Puesto que los cristianos pueden saborear algo de la justicia y la gloria de Dios mientras siguen estando en la tierra, su anhelo por el cielo es todavía más fuerte. “Nosotros mismos”, dice Pablo, “que tenemos las primicias del Espíritu, nosotros también gemimos dentro de nosotros mismos, esperando la adopción, la redención de nuestro cuerpo” (Ro. 8:23; cp. 2 Corintios. 5:4). En aquel día grandioso, aun nuestro cuerpo corruptible será redimido y hecho incorruptible. “En un momento, en un abrir y cerrar de ojos”, nos asegura Pablo, “los muertos serán resucitados incorruptibles, y nosotros seremos transformados. Porque es necesario que esto corruptible se vista de incorrupción, y esto mortal se vista de inmortalidad ... El aguijón de la muerte es el pecado, y el poder del pecado, la ley. Mas gracias sean dadas a Dios, que nos da la victoria por medio de nuestro Señor Jesucristo” (1 Co. 15:52-53, 56-57).
Sin embargo, el énfasis primordial de Pablo en el presente pasaje no se hace en la liberación futura del creyente con respecto a la presencia del pecado, sino en el conflicto con el pecado que atormenta a todo hijo de Dios que tiene la suficiente sensibilidad espiritual para ser afligido por esa realidad.

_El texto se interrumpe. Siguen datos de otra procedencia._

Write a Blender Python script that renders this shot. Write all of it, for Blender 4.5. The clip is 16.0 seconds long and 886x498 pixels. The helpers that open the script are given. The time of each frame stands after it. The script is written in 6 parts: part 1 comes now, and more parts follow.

Por lo tanto, él termina con una síntesis de los dos lados de esa lucha terrible: Así que, yo mismo con la mente sirvo a la ley de Dios, mas con la carne a la ley del pecado.
En el poema Maud (x. 5), uno de los personajes de Tennyson clama suspirando: “Oh, si un nuevo hombre se levantara dentro de mí, ¡para que el hombre que ahora soy dejara de existir!” El cristiano puede decir que en su interior ya se ha levantado un nuevo hombre, pero también debe confesar que la parte pecaminosa de su viejo hombre todavía no ha dejado de existir.